Copy out the lines that have "exposures" in them.

◆ ◆ ◆

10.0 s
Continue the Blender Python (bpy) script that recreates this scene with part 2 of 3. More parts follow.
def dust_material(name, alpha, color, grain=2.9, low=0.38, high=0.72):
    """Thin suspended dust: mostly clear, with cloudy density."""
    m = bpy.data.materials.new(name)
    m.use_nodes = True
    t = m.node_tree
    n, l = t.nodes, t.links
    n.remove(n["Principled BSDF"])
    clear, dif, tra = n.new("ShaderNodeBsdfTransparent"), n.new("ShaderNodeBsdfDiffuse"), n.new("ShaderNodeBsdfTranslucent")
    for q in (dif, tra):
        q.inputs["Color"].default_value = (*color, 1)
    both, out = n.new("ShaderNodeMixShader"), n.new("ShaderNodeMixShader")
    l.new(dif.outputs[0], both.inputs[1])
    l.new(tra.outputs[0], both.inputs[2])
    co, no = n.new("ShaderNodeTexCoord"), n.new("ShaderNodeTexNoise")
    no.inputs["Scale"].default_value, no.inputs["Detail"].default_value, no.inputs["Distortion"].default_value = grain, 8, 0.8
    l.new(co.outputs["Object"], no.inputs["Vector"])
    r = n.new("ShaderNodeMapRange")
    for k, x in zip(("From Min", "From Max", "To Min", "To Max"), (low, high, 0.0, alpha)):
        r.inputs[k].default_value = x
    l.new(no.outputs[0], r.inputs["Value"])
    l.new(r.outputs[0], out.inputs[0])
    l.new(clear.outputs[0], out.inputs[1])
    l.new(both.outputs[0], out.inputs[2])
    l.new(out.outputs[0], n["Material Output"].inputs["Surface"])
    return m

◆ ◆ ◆

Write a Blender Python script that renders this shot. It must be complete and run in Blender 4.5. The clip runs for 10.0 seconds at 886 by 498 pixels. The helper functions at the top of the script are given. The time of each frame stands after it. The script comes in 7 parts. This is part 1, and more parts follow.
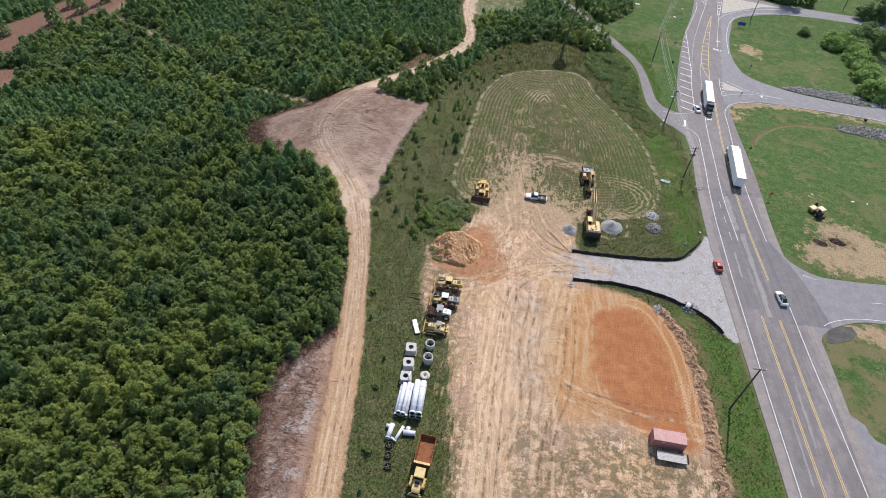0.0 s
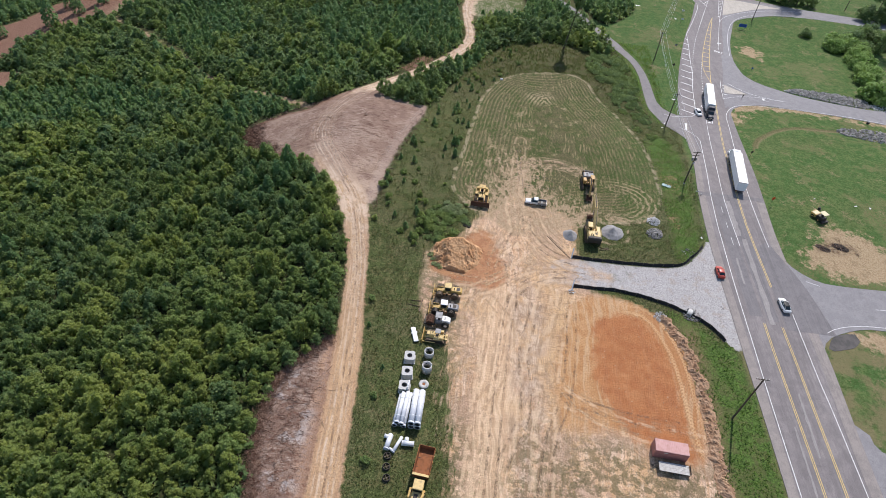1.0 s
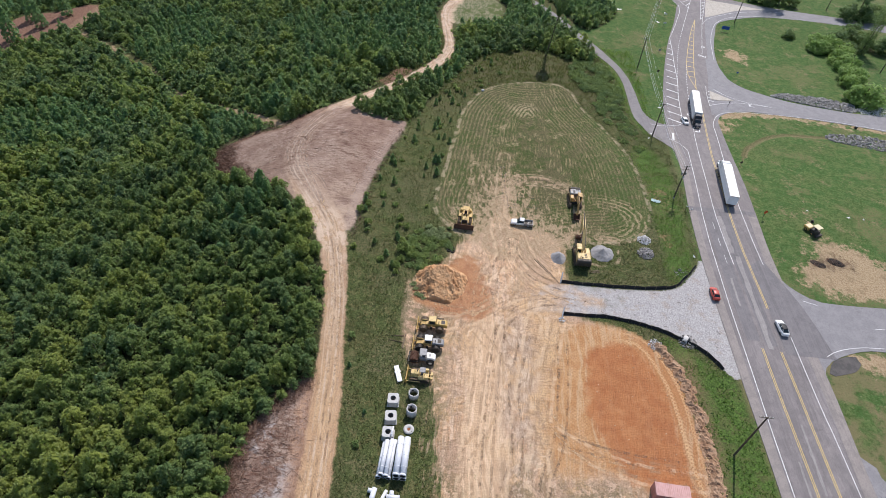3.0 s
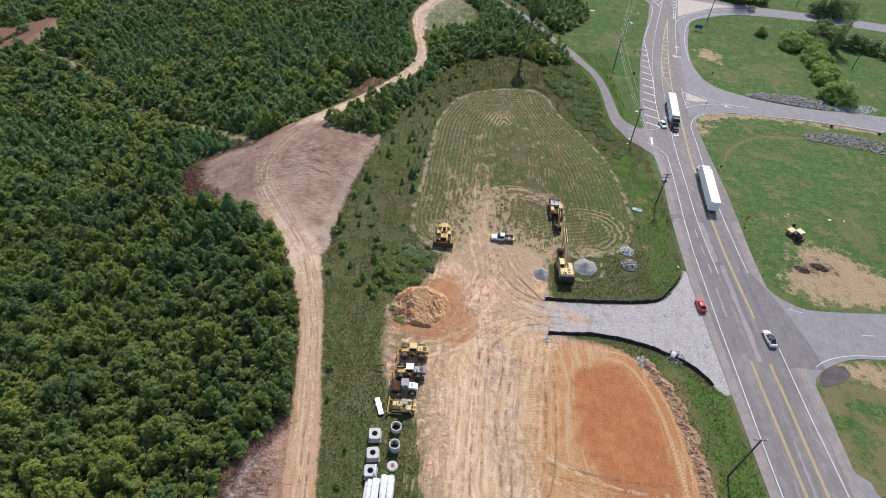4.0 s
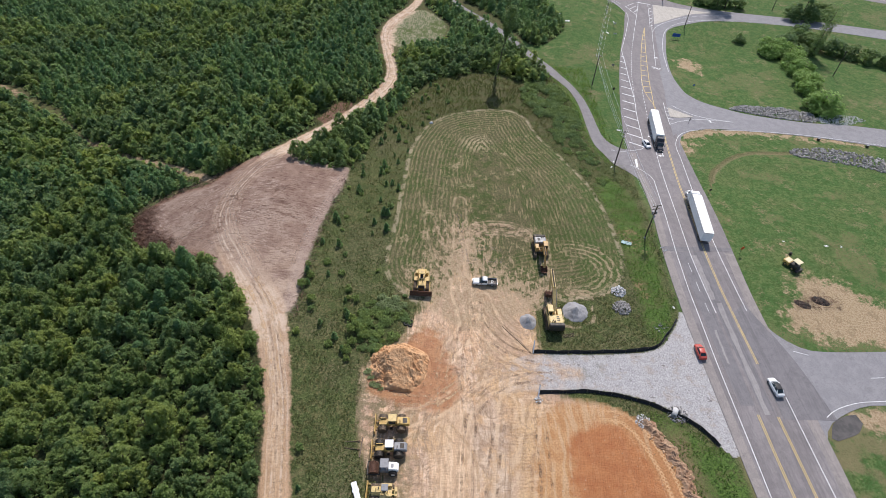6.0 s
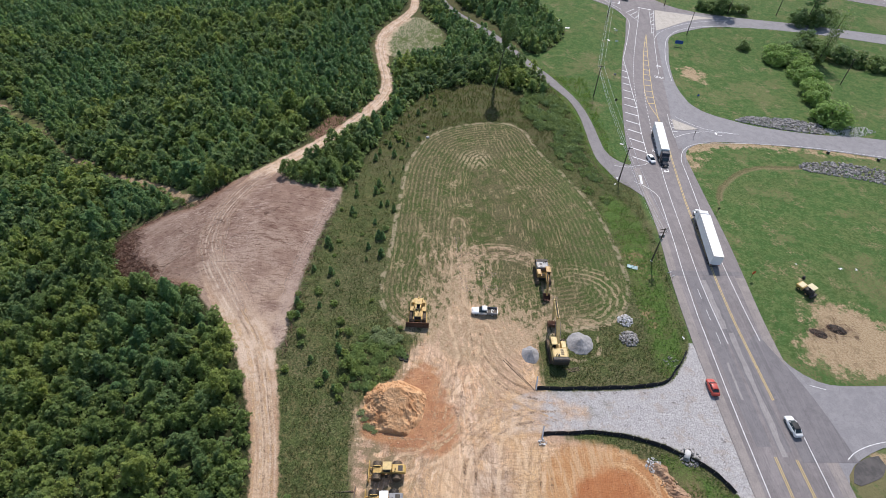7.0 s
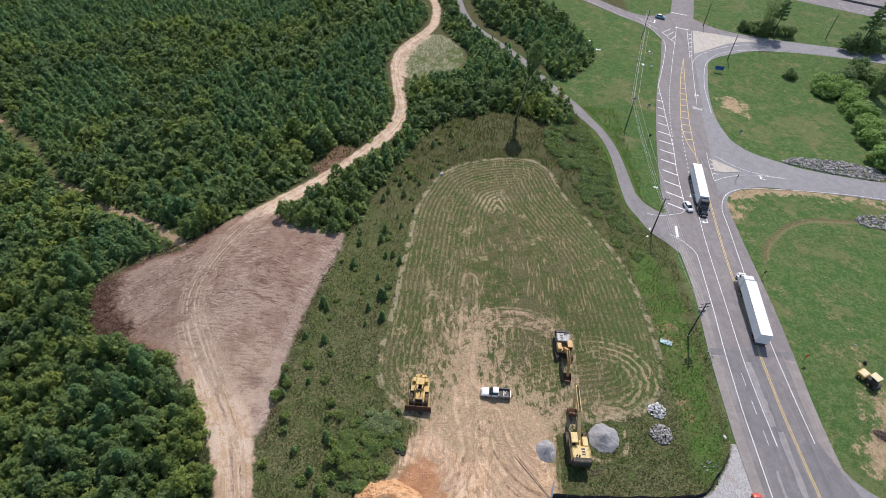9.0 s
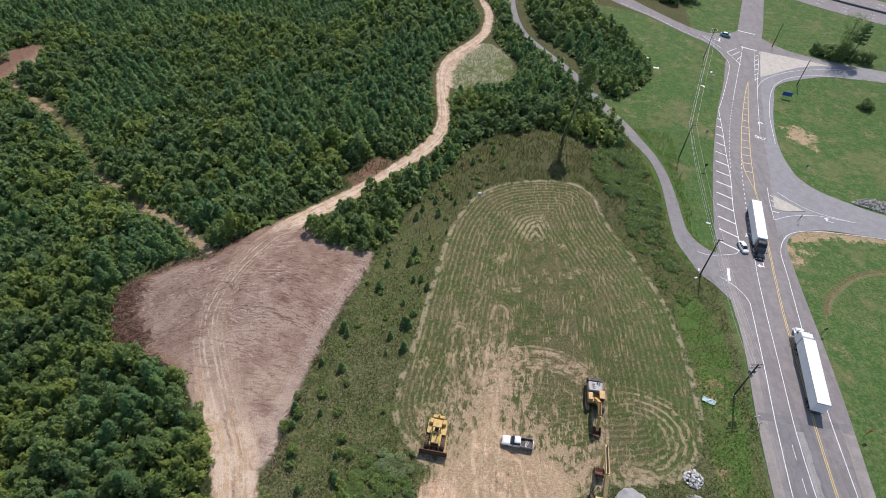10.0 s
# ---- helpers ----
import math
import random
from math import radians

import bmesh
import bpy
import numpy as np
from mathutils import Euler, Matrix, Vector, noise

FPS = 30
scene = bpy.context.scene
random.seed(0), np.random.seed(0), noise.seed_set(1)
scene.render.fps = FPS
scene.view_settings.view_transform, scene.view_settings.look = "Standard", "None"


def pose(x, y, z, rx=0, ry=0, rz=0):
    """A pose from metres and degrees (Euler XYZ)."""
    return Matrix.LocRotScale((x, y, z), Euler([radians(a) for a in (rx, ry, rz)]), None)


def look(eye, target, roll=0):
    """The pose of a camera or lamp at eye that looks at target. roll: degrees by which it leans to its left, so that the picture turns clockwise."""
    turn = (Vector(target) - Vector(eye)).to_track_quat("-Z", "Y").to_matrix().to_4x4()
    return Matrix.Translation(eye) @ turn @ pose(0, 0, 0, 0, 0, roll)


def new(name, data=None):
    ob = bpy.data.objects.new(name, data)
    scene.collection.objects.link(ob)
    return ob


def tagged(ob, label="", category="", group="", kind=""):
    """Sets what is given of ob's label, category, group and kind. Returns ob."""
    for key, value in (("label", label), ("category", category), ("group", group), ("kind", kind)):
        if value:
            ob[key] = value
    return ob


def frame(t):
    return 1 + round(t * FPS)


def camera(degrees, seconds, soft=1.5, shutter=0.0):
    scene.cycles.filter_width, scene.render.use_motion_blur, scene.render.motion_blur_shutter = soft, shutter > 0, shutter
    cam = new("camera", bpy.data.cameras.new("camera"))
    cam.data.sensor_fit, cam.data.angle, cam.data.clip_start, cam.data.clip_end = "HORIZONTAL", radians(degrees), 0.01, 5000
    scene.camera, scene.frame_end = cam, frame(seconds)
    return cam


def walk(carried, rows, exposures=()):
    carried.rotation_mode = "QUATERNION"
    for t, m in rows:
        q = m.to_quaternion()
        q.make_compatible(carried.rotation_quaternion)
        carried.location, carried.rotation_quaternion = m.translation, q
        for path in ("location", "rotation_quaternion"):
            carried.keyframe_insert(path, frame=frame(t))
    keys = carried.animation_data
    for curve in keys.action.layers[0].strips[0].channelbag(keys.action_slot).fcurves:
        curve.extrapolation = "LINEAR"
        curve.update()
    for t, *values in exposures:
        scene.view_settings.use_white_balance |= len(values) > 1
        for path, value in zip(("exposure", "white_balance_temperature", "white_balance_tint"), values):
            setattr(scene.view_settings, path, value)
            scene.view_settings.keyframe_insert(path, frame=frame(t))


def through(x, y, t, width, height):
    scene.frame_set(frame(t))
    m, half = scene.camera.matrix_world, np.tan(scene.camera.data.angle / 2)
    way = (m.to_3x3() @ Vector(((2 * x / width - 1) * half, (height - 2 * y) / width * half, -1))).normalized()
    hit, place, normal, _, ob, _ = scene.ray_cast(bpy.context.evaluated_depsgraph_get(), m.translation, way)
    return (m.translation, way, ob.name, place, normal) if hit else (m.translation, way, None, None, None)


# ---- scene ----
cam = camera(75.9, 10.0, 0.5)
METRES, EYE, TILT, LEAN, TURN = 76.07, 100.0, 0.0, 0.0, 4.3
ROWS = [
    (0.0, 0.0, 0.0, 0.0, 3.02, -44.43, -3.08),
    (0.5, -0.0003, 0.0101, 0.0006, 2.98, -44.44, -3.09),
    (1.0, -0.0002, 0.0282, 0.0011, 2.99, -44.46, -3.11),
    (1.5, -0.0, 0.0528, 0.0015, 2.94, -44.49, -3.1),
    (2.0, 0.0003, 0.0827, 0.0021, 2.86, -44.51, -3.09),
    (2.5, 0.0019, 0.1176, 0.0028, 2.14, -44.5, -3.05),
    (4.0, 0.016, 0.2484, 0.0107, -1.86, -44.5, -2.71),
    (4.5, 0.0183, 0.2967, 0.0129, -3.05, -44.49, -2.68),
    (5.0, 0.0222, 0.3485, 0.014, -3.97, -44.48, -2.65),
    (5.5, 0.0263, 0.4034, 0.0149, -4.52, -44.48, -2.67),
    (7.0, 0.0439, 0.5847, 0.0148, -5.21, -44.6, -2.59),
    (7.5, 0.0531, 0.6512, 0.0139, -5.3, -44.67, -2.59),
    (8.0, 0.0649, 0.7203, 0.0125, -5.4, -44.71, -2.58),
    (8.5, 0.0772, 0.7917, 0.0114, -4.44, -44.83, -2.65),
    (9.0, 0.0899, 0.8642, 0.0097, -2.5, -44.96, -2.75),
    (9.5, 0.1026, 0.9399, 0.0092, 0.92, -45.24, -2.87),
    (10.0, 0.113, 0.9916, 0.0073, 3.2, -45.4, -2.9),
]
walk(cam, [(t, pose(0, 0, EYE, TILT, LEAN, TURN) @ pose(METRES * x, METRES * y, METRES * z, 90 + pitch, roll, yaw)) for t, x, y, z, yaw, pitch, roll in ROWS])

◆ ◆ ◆

**FULL ANSWER**
def walk(carried, rows, exposures=()):
    for t, *values in exposures:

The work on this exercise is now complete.